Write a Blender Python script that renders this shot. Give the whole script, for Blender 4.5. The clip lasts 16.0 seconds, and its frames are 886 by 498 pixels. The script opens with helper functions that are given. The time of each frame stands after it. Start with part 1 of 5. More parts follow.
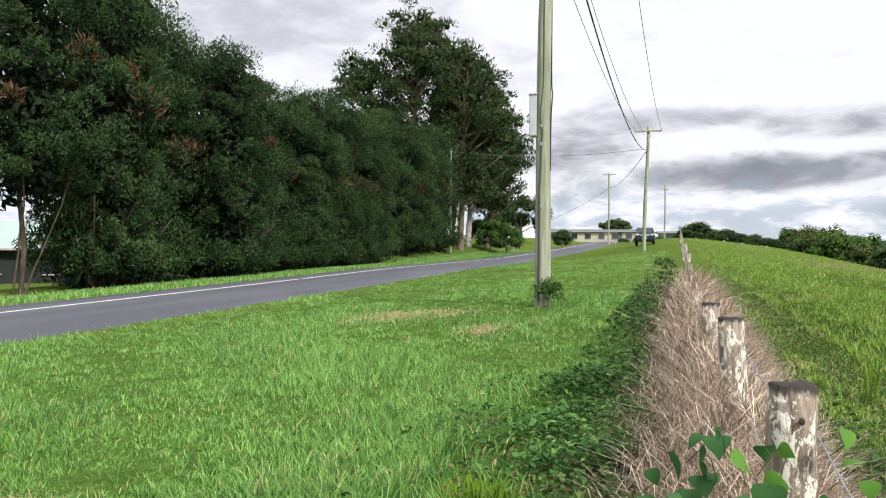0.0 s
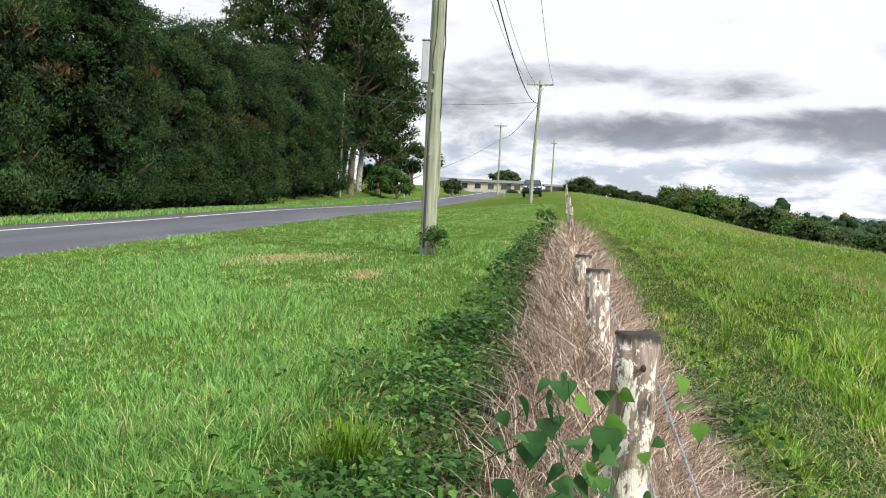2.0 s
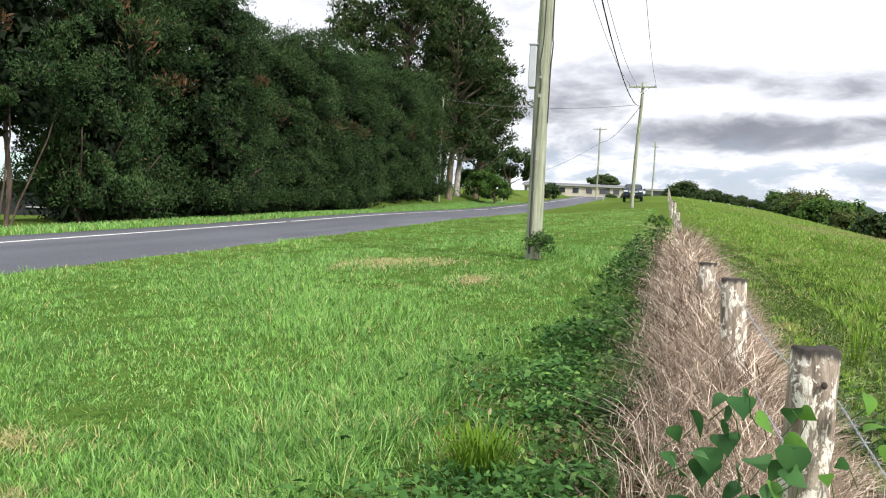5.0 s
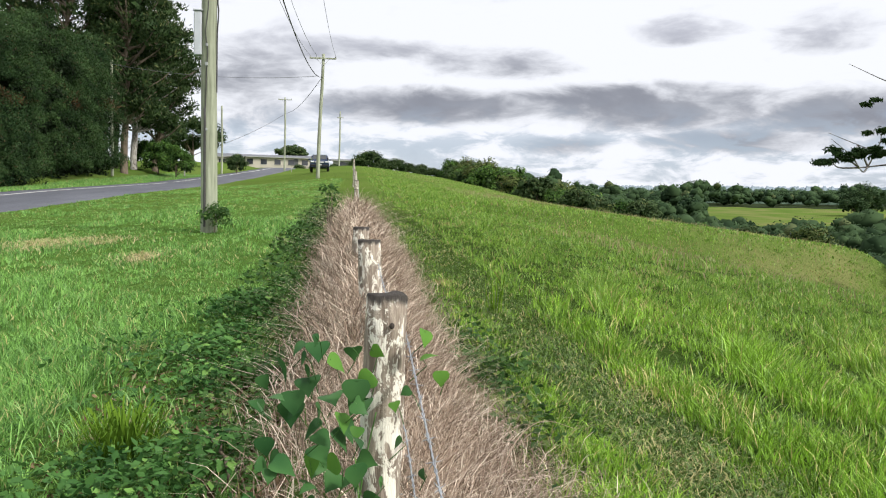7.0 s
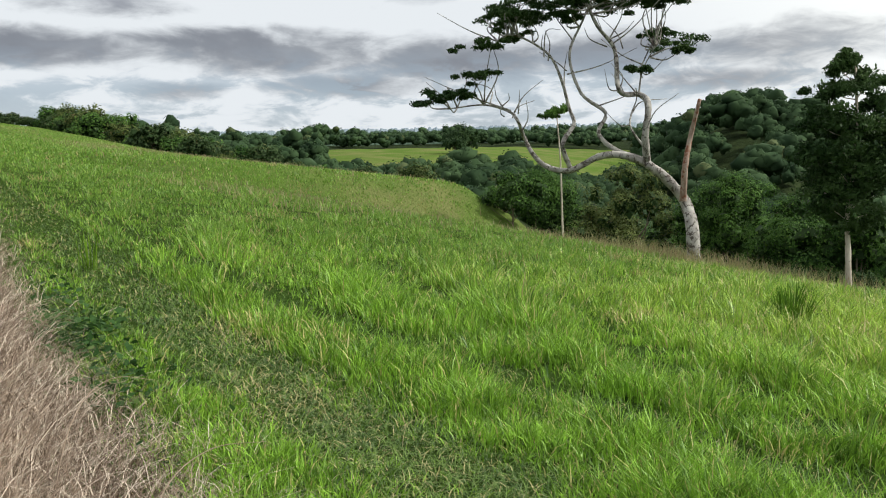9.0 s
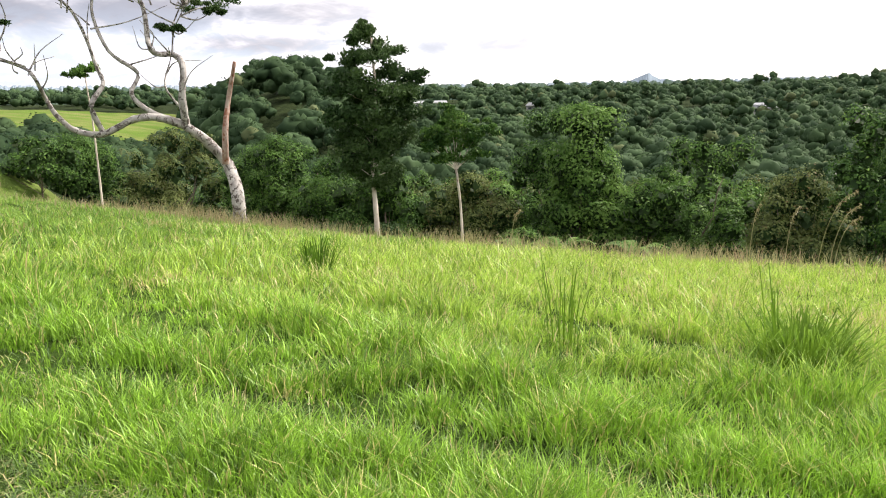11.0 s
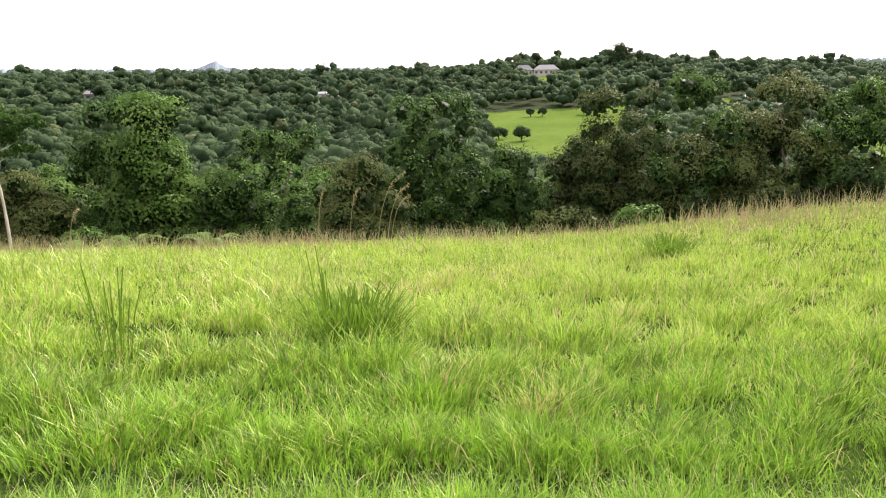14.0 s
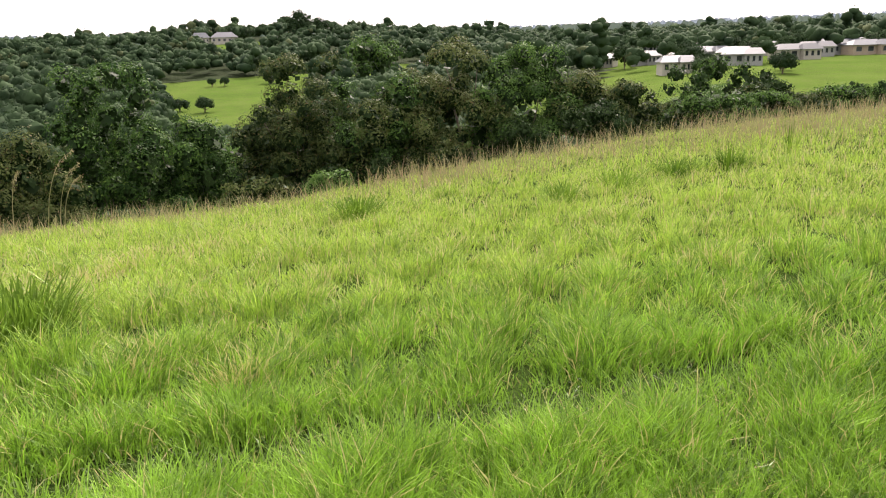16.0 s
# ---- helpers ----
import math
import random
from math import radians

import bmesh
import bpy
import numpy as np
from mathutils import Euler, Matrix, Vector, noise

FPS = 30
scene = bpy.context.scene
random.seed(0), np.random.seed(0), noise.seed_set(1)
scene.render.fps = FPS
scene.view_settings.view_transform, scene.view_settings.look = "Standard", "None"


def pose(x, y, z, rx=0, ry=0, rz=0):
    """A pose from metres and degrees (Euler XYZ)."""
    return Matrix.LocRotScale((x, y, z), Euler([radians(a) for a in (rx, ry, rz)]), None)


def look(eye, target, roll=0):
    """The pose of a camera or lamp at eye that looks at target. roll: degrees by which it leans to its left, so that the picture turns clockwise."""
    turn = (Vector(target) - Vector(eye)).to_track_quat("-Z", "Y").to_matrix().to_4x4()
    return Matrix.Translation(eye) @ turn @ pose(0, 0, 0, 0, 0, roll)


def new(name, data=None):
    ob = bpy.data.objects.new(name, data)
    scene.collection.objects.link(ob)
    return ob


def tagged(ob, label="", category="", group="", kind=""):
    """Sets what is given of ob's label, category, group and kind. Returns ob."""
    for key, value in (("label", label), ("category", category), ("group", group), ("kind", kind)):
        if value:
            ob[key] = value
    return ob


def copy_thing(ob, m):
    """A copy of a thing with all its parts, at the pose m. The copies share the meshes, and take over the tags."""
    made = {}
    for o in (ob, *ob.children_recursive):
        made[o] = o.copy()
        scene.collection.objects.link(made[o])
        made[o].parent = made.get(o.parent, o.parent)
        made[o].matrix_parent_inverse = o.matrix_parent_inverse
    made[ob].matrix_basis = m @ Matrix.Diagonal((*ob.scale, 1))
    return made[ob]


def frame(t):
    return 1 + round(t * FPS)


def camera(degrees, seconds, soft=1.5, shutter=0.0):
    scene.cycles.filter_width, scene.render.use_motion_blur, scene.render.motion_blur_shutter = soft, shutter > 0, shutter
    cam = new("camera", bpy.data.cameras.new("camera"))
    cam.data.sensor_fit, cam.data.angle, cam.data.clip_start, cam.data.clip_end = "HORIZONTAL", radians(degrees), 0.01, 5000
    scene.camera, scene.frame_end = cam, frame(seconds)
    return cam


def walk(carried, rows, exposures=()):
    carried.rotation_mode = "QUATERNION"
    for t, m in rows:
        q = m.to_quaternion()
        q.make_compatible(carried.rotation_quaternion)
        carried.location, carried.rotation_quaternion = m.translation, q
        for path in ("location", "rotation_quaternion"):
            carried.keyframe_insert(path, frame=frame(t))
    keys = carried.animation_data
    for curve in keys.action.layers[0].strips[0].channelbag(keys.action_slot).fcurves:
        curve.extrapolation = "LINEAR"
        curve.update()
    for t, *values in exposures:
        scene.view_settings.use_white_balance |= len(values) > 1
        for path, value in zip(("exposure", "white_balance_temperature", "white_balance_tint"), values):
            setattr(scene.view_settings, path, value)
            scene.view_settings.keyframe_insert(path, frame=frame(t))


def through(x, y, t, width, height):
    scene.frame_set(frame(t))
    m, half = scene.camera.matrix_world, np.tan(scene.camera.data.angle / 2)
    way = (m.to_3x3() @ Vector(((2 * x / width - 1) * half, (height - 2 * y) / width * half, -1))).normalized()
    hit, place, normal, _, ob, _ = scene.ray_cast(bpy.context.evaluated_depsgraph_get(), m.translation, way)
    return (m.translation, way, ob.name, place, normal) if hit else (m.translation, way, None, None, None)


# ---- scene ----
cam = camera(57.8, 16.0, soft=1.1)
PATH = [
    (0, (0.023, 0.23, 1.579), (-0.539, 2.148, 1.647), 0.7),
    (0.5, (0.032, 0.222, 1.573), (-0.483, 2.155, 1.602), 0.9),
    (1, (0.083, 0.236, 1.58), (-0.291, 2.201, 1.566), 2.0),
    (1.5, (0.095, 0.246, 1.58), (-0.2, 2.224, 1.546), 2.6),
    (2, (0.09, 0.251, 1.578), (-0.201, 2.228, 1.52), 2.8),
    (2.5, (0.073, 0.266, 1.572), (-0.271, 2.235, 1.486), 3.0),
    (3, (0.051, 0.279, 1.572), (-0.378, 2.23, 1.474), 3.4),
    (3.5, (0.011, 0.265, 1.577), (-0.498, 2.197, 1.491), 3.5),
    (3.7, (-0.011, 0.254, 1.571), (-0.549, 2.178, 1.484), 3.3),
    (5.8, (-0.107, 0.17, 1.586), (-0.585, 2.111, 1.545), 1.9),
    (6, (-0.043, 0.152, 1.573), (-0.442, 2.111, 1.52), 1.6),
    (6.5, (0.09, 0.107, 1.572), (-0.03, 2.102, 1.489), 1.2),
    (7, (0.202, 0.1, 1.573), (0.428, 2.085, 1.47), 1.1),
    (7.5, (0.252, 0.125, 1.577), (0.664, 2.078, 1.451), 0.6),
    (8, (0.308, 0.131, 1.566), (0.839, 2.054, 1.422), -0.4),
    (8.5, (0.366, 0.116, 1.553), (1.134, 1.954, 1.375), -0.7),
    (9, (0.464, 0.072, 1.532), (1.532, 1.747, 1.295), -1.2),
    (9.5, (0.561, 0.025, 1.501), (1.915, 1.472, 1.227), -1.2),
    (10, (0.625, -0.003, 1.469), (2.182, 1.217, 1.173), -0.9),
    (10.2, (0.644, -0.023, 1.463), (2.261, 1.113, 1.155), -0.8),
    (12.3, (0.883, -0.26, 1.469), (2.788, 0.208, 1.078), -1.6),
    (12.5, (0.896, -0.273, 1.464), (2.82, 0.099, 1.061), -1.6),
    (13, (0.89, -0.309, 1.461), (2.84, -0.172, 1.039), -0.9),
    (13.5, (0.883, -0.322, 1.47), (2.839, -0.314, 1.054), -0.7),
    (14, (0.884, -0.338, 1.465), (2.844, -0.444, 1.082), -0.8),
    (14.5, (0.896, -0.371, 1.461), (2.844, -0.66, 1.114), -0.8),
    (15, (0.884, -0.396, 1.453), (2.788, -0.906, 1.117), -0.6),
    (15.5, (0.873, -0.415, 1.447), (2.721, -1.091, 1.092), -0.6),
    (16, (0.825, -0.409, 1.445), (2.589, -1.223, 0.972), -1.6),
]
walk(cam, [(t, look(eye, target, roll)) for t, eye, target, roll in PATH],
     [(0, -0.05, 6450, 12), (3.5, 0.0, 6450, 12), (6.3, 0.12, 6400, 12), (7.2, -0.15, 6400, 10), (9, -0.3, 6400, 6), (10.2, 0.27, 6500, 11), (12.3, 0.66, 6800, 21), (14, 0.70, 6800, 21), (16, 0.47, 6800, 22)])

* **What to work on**
Only the number should be given: how many lines of the data contain the word "Euler"?

* **Expected answer**
3